Он делает еще один шаг, медленный, с выверенной осторожностью.
– Вам никто не причинит вреда. Клянусь. Мы только хотим помочь. Вы очень слабы. Вам нужно восстановиться. Все остальное – потом.
Я вскидываюсь, как могу. Слезы выходят быстрее слов. Тело отказывается слушаться, но я чувствую: еще чуть-чуть – и я сорвусь. Или потеряю сознание. Или выцарапаю себе горло. Я не знаю, кто он. Но мне страшно. Страшно до тошноты. До рвоты. Меня начинает трясти, колотить, как от судорог.
Доктор кивает кому-то за моей спиной. Я не вижу, кому. Только чувствую, как воздух сдвигается.
– Коли, – говорит он. Голос все такой же мягкий. Но без выбора.
Укол – как жало. Острая вспышка. Тепло разливается по телу. Я пытаюсь сопротивляться, но больше не могу. Все уходит. Голоса – вдали. Слова – обрывками. Тени – за стеклом.
И снова темнота. А говорил в безопасности…
Глава 5 Егор
Я вхожу в палату и прошу всех выйти. Даже не глядя на них. Просто делаю шаг – и все меняется. Остаемся только мы. Я и эта девушка.
Она сжалась в край кровати, будто боится нас. Дышит тяжело, взгляд метается. Пальцы едва держатся за одеяло – но видно, как белеют суставы. Похожа на дикое животное, попавшее в капкан.
– Не надо ее держать, – тихо говорю я. – Просто выйдите. Дайте мне минуту.
Я приближаюсь медленно. Как к мине. Медленно, осторожно, с каждым шагом отслеживая малейшее ее движение. Ее страх передо мной почти физический. Я видел такое. Когда-то. Но не у таких, как она.
Ее глаза смотрят сквозь меня, не видят. Только ждут удара. А я не собираюсь бить. Я собираюсь понять.
– Послушайте… – голос ровный, будто не мой. – Вам ничего не угрожает. Вы в больнице. В нейрохирургическом отделении. Я вас оперировали. Все прошло успешно. Сейчас важно только одно – чтобы вы не навредили себе.
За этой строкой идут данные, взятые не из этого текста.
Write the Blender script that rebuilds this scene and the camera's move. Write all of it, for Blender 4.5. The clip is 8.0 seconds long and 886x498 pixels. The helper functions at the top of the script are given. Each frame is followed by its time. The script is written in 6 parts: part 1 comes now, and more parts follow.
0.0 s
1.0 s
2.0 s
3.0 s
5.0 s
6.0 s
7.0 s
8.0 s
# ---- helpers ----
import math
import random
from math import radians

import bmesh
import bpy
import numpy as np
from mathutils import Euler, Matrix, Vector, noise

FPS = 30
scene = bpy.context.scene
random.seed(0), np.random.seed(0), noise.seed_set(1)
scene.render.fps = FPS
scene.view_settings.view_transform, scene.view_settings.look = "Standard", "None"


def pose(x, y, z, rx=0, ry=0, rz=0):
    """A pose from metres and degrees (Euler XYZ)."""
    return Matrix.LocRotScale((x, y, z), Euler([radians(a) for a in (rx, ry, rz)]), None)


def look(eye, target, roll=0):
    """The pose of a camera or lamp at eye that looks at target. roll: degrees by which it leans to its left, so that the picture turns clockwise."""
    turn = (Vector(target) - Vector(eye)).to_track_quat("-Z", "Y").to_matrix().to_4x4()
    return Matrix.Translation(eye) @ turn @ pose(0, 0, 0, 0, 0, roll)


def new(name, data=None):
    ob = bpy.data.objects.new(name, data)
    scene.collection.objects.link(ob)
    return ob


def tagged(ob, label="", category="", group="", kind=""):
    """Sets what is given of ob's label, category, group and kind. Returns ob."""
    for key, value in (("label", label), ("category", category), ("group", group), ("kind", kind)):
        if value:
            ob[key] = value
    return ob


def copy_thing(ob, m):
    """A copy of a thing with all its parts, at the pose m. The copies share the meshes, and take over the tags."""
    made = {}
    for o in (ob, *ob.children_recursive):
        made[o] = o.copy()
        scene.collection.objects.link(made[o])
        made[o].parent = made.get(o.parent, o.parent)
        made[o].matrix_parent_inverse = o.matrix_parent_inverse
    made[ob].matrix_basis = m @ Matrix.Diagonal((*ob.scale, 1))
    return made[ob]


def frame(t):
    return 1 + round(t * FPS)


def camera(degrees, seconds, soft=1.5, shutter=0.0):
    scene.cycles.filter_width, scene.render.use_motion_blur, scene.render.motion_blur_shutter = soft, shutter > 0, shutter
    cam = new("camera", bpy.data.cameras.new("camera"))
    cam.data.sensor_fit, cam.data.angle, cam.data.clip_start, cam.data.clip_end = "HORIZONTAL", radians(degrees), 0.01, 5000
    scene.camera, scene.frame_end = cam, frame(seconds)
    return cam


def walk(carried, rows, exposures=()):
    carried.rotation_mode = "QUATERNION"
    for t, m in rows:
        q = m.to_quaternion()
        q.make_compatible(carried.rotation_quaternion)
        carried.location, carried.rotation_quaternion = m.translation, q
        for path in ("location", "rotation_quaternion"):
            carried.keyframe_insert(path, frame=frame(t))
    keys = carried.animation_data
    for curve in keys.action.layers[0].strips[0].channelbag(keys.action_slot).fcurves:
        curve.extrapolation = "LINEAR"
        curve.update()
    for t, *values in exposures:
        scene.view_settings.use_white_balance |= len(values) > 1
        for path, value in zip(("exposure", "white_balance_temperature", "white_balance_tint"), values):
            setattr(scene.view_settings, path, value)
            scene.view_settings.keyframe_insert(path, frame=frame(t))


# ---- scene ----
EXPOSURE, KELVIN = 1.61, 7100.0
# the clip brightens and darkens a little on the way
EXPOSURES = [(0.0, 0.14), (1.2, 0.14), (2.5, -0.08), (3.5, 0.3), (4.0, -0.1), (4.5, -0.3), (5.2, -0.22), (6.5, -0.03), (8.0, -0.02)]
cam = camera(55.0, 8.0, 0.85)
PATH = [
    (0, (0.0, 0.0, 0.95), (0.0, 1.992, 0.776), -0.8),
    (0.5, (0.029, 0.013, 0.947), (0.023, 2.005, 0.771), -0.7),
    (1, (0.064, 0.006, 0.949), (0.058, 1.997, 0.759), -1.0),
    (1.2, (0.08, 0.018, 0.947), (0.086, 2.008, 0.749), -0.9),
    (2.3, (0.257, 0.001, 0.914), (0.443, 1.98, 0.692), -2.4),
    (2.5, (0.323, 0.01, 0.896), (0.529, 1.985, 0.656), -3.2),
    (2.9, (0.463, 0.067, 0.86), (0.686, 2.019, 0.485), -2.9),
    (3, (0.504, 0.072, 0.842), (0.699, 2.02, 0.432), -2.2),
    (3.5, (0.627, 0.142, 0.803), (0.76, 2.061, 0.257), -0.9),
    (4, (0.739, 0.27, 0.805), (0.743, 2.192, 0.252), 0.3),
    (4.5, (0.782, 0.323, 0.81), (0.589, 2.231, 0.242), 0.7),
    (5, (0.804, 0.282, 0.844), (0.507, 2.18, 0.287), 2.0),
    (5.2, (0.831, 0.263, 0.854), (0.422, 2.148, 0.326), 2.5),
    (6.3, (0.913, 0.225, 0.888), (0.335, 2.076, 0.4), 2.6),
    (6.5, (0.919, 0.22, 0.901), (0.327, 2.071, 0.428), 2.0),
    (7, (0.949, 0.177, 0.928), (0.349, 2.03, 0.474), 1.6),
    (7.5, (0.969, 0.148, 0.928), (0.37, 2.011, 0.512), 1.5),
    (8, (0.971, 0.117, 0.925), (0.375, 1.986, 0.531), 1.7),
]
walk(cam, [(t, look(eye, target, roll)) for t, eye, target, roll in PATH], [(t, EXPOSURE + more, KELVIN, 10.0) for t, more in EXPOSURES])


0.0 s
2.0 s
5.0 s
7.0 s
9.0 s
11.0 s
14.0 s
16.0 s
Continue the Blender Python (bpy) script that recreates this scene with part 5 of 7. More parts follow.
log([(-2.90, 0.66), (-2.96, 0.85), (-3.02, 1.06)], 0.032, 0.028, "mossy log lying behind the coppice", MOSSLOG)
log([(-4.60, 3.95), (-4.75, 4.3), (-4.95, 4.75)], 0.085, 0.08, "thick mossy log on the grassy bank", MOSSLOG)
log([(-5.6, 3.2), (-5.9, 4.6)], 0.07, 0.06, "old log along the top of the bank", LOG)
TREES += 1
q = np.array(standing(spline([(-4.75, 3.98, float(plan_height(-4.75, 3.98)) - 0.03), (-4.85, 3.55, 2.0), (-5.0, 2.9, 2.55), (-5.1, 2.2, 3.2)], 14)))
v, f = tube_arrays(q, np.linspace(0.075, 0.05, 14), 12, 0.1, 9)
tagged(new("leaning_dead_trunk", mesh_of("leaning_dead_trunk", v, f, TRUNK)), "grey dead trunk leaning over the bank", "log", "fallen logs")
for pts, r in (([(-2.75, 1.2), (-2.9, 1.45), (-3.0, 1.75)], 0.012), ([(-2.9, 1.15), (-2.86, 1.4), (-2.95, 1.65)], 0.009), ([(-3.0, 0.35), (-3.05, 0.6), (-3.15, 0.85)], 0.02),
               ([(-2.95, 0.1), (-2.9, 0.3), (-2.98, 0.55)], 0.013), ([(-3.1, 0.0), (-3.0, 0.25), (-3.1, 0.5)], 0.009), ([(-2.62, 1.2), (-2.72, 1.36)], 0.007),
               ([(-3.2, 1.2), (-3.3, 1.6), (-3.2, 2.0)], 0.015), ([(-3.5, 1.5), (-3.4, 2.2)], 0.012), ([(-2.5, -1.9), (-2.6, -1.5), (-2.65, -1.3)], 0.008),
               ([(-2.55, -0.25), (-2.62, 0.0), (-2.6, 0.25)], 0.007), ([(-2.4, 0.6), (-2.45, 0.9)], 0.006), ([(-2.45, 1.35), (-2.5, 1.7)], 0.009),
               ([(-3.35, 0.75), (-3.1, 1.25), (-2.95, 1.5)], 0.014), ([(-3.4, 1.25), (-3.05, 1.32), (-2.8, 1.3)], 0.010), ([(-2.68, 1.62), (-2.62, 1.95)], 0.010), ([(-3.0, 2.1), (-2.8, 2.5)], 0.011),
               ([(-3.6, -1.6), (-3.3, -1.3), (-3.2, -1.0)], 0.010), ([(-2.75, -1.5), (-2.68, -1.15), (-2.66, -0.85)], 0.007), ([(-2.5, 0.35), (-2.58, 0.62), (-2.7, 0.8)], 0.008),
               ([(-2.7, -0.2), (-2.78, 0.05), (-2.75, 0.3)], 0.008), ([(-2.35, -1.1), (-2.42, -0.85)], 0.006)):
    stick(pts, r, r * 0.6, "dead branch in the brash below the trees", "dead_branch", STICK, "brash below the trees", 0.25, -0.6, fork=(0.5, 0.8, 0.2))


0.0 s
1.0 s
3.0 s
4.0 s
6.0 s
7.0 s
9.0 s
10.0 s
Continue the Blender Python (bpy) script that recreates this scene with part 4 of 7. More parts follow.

Она не слышит. Или не хочет. Она не верит. Ни мне, ни себе. Она дрожит. Я вижу, как губы шевелятся – но слов нет.
– Меня зовут Егор Алексеевич Горинов. Я ваш лечащий врач. Вы попали в аварию. У вас была серьезная травма головы. Но сейчас вы в безопасности. Понимаете?
Молчание. Она смотрит, как будто я говорю на другом языке.
Я делаю шаг. Она дергается. Тело натягивается, как струна. Я вижу, что она на грани. Еще мгновение – и она выломает себе плечо, лишь бы не находиться рядом со мной.
– Вам никто не причинит вреда. Клянусь. Мы только хотим помочь. Вы очень слабы. Вам нужно восстановиться. Все остальное – потом.
Она смотрит на меня – и я впервые чувствую, что это не просто страх. Это что-то глубже. Страх – как память. Как опыт. Как инстинкт. Ее не учили бояться врачей. Ее заставили.